A bit of a boring but necessary topic today, SQL documentation. It's like cleaning your kitchen or flossing. Like those, it's not the most thrilling task, but it's important. Avoiding it might not have immediate consequences, but over time it can get complicated. I'll be diving into this mundane but important task.
What can it include?
Data dictionaries that define the tables, columns, data types, and constraints of the database
Diagrams that illustrate the relationships between your tables
Documents with old versions of SQL queries (more on that in a bit).
There are various tools you can use like text files, spreadsheets, diagrams, wikis or a specific software. If your company already has a documentation tool in place it's best to use that. Feel free to explore others (especially if you're in smaller company) to see if there's anything that can work better for your company. A few popular documentation tools are: Confluence, Notion, or specific SQL documentation like Dataedo.
The most important thing is to make sure your documentation is up-to-date, accurate, and accessible.
What about Queries?
Most of what I listed above is information about the database. Like what tables mean, the relationships between your tables, and constraints of the database. I want to talk about documenting your SQL queries.

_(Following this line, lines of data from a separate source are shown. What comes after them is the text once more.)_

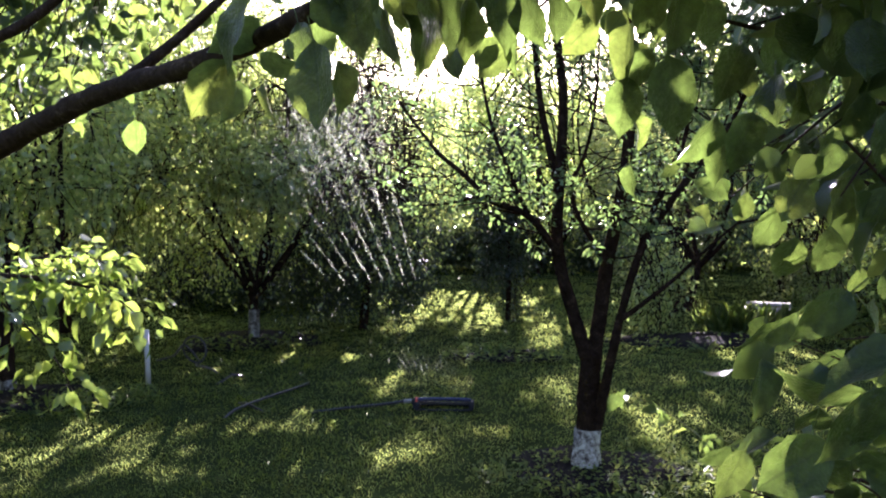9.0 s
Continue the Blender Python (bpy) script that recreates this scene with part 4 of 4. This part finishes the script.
def hose():
    thing = root("garden_hose", -0.25, 6.0, 0, "thin black rubber garden hose lying in the grass", "hose")
    loop = [(-2.46 + 0.13 * math.cos(a), 7.5 + 0.03 * a, 0.135 + 0.13 * math.sin(a)) for a in (-1.2, -0.6, 0.0, 0.7, 1.4, 2.1, 2.8, 3.5, 4.2, 4.8)]
    for pts in ([(-0.25, 6.0, 0.045), (-0.34, 5.99, 0.03), (-0.5, 5.96, 0.018), (-0.65, 5.93, 0.008), (-0.9, 5.88, -0.015)],
                [(-1.47, 5.66, -0.012), (-1.44, 5.78, 0.018), (-1.38, 5.98, 0.026), (-1.29, 6.25, 0.026), (-1.2, 6.52, 0.022), (-1.17, 6.7, 0.012), (-1.2, 6.9, -0.012)],
                [(-1.52, 6.1, -0.01), (-1.43, 6.0, 0.016), (-1.33, 5.9, 0.012), (-1.24, 5.84, -0.012)],
                [(-1.95, 6.75, -0.012), (-1.9, 6.83, 0.02), (-1.87, 6.92, 0.04), (-1.83, 6.98, 0.02), (-1.8, 7.05, -0.012)],
                [(-2.1, 7.2, -0.01), (-2.25, 7.35, 0.012)] + loop + [(-2.62, 7.7, 0.16), (-2.75, 7.75, 0.05), (-2.95, 7.8, -0.012)]):
        b = Buf()
        tube(b, smooth_path(pts, 0.04), 0.0105, 0.0105, 10)
        child("hose_length", b.mesh("hose_length", HOSE_RUBBER), thing)


hose()

# ---- small things round the lawn ----
b = Buf()
box(b, -2.58, -2.543, 6.78, 6.82, -0.05, 0.44, 0.008)
tagged(new("white_post", b.mesh("white_post", WHITE_PAINT)), "short white-painted wooden post in the grass", "post")


def stone(x, y, r):
    bm = bmesh.new()
    bmesh.ops.create_icosphere(bm, subdivisions=3, radius=1)
    for v in bm.verts:
        k = 1 + 0.12 * math.sin(v.co.x * 4 + 1) + 0.1 * math.sin(v.co.y * 5) + 0.05 * math.sin(v.co.z * 9)
        v.co = Vector((x + v.co.x * r * 1.25 * k, y + v.co.y * r * k, r * 0.55 + v.co.z * r * 0.65 * k))
    me = bpy.data.meshes.new("stone")
    bm.to_mesh(me)
    bm.free()
    for q in me.polygons:
        q.use_smooth = True
    me.materials.append(PALE_PAINT)
    tagged(new("stone", me), "small pale rounded stone lying on dug soil", "stone")


stone(-1.7, 2.93, 0.03)


def board_stack():
    thing = root("board", 3.3, 10.7, 0, "pale weathered boards leaning on the garden bed", "board")
    for k in range(3):
        b = Buf()
        box(b, 3.05 + 0.03 * k, 3.58 + 0.02 * k, 10.45 + 0.16 * k, 10.59 + 0.16 * k, 0.06 + 0.02 * k, 0.085 + 0.02 * k, 0.005)
        child("plank", b.mesh("plank", PALE_WOOD), thing)
    for xx in (3.1, 3.48):
        b = Buf()
        box(b, xx, xx + 0.06, 10.42, 10.95, 0.0, 0.06, 0.005)
        child("bearer", b.mesh("bearer", BARK), thing)
    thing.location.z = 0.0
    thing.rotation_euler = (radians(9), radians(2), radians(-6))


board_stack()


def water_tank():
    thing = root("storage_tank", -1.3, 13.1, 0, "pale plastic garden tank, coloured dark grey as in shade, half hidden by leaves", "tank")
    b = Buf()
    box(b, -1.52, -1.1, 12.9, 13.3, 0.0, 0.5, 0.05)
    child("body", b.mesh("body", SHADED_PLASTIC), thing)
    b = Buf()
    box(b, -1.54, -1.08, 12.88, 13.32, 0.5, 0.53, 0.012)
    child("lid", b.mesh("lid", SHADED_PLASTIC), thing)


water_tank()


def tall_grass(x, y, r, n, h, label):
    a, q = rng.uniform(0, 2 * np.pi, n), np.sqrt(rng.uniform(0, 1, n)) * r
    pos = np.stack([x + np.cos(a) * q, y + np.sin(a) * q * 0.6, np.zeros(n)], 1)
    way = np.stack([np.cos(a) * 0.45 + rng.normal(0, 0.25, n), np.sin(a) * 0.4 + rng.normal(0, 0.25, n), np.ones(n)], 1)
    ln = h * rng.uniform(0.5, 1.15, n)
    v, f = leaves(pos, way, rng.normal(0, 1, (n, 3)), ln, np.full(n, 0.0036), True)
    tagged(new("iris_clump", mesh_from("iris_clump", v, f, WEED)), label, "garden plant")


tall_grass(2.72, 9.45, 0.3, 230, 0.34, "clump of narrow upright iris leaves by the soil bed")
tall_grass(3.1, 9.7, 0.24, 150, 0.30, "second clump of narrow strap leaves by the boards")
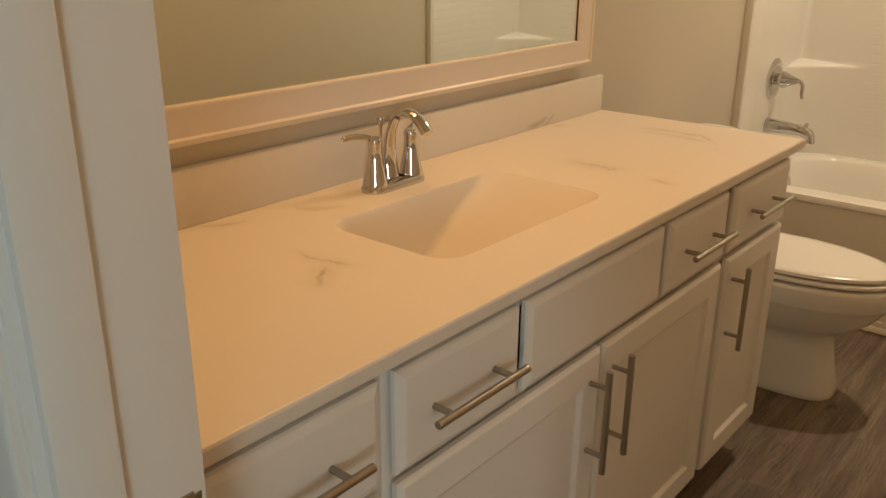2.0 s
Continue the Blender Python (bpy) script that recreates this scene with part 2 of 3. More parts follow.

Specifically including information like:
Explanation of any complex SQL functions used
Concerns related to the query (like if it's resource intensive)

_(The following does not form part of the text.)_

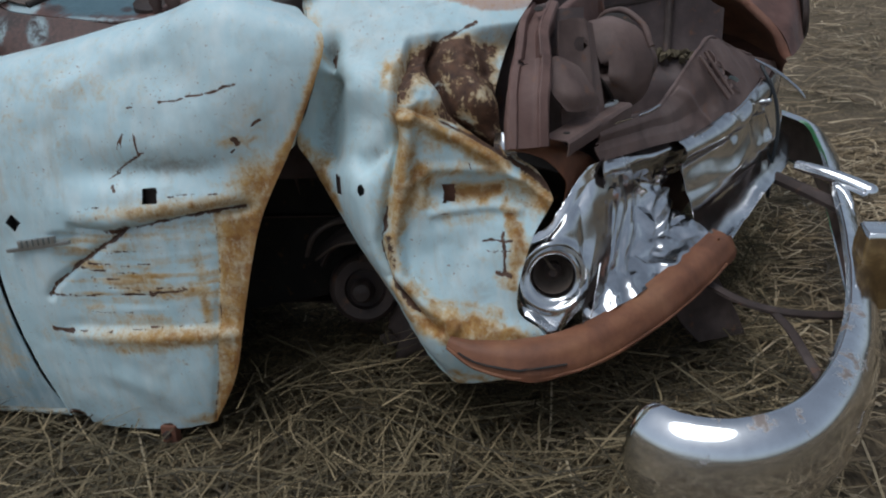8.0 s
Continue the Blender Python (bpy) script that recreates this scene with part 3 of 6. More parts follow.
def fender_nose():
    """The half of the wing ahead of the wheel, crumpled and folded back on itself."""
    r0 = [(-0.740, -0.930, 1.025), (-0.66, -0.900, 1.022), (-0.57, -0.876, 1.022), (-0.46, -0.866, 1.027), (-0.34, -0.860, 1.030), (-0.205, -0.862, 1.024)]
    r1 = [(-0.742, -1.000, 1.088), (-0.66, -0.985, 1.083), (-0.57, -0.968, 1.074), (-0.46, -0.950, 1.062), (-0.34, -0.925, 1.046), (-0.215, -0.895, 1.026)]
    r2 = [(-0.715, -1.085, 1.01), (-0.64, -1.10, 0.985), (-0.56, -1.11, 0.965), (-0.475, -1.12, 0.965), (-0.37, -1.03, 0.985), (-0.25, -0.965, 0.975)]
    r3 = [(-0.690, -1.145, 0.93), (-0.62, -1.175, 0.905), (-0.545, -1.188, 0.895), (-0.474, -1.215, 0.895), (-0.385, -1.11, 0.915), (-0.27, -1.06, 0.905)]
    r4 = [(-0.710, -1.165, 0.84), (-0.63, -1.170, 0.825), (-0.555, -1.188, 0.815), (-0.480, -1.232, 0.815), (-0.395, -1.19, 0.830), (-0.27, -1.13, 0.825)]
    r5 = [(-0.738, -1.175, 0.755), (-0.65, -1.170, 0.745), (-0.575, -1.208, 0.740), (-0.488, -1.240, 0.740), (-0.400, -1.205, 0.745), (-0.225, -1.165, 0.720)]
    r6 = [(-0.690, -1.160, 0.655), (-0.637, -1.200, 0.660), (-0.572, -1.250, 0.665), (-0.488, -1.245, 0.655), (-0.386, -1.192, 0.645), (-0.158, -1.155, 0.625)]
    r7 = [(-0.607, -1.195, 0.520), (-0.570, -1.240, 0.522), (-0.530, -1.262, 0.520), (-0.458, -1.240, 0.520), (-0.340, -1.212, 0.525), (-0.200, -1.205, 0.540)]
    r8 = [(-0.545, -1.190, 0.400), (-0.512, -1.250, 0.405), (-0.475, -1.285, 0.405), (-0.420, -1.285, 0.405), (-0.330, -1.258, 0.395), (-0.235, -1.235, 0.390)]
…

Note whether the query is used in any reports
Why Document?
Now why would you want to document your SQL queries? If you already have documentation on your databases. A few reasons:
Make it easier for others to understand, maintain and update your queries
Help with collaboration
Keep data integrity (governance)
Help explain purpose and logic of your queries
Easy to reuse across different projects and teams
Encourages consistent SQL queries
How to Document SQL Queries
Great, now that we know the why let's move onto the how. There are two main ways of doing this:
Commenting in the query itself
Documenting changes, updates, etc. (aka version control)
Comments
The first step is writing comments on your SQL queries.
Comments are a great way to add notes or annotations to SQL queries to explain or clarify the code. A header (something you put at the beginning) can include descriptions and parameters. Use inline codes to explain specific lines or sections of the query and block comments to explain larger chunks.
For example:
/*
This query gets the total purchases per day for each location
Columns: date, location, total purchases
*/
SELECT
--Date of Purchases
date,
location,
--This is the total purchases
SUM(purchase_amount) AS total_purchases,
SUM(order) AS count_of_orders
FROM
table1
GROUP BY
column1,
column2
Important to note: write your comment and documentation while you're writing your code, not after. This way you can explain the context while it's fresh in your mind. Depending on the complexity of the query you can add more comments, if it's less then you can reduce your comments. Use your judgement.
For your query you should have a consistent naming (which may already be documented at your company) and formatting conventions.
Documenting Changes (Version Control)
What happens if you update or change the SQL query? You need to make sure you have some sort of version control. This is different for every organization. You can use tools like Github or Gitlab.
If you don't have that, then when you make changes to a SQL query make sure to keep the old SQL query. It can be as simple as copying and pasting the old SQL into a Word document (see example below). In your documentation make a note of any changes made, why, and when the changes were made.
For example:
(V2) [This is the New Query]
Updated 8/23/23. Added in a column to calculate the total number of orders
SELECT
--Date of Purchases
date,
location,
--This is the total purchases
SUM(purchase_amount) AS total_purchases,
SUM(order) AS count_of_orders
FROM
table1
GROUP BY
column1,
column2
Old Query (V1) [This was the old query]
Removed 8/23/23.
SELECT
--Date of Purchases
date,
location,
--This is the total purchases
SUM(purchase_amount) AS total_purchases
FROM
table1
GROUP BY
column1,
column2
Now you have a history of your changes. It can also help you if you need to go back to a previous version.
General Tips
Below are some general tips when documenting your SQL queries.
Gather feedback - ask your team to provide feedback on the documentation. What's unclear? What needs more explanation?
Documentation Template - having a template for your documentation can make things go quicker
Review - make sure to get a colleague to look at your work for a second set of eyes
For dashboards - make a note of the SQL queries used and provide a brief description on how it works
Conclusion
SQL skills are important for querying data but it's equally important to effectively document your work. Without proper documentation you may lose time (forgetting why you made a change and what changes you made) and it might lead to inefficient workflows and miscommunication within the team.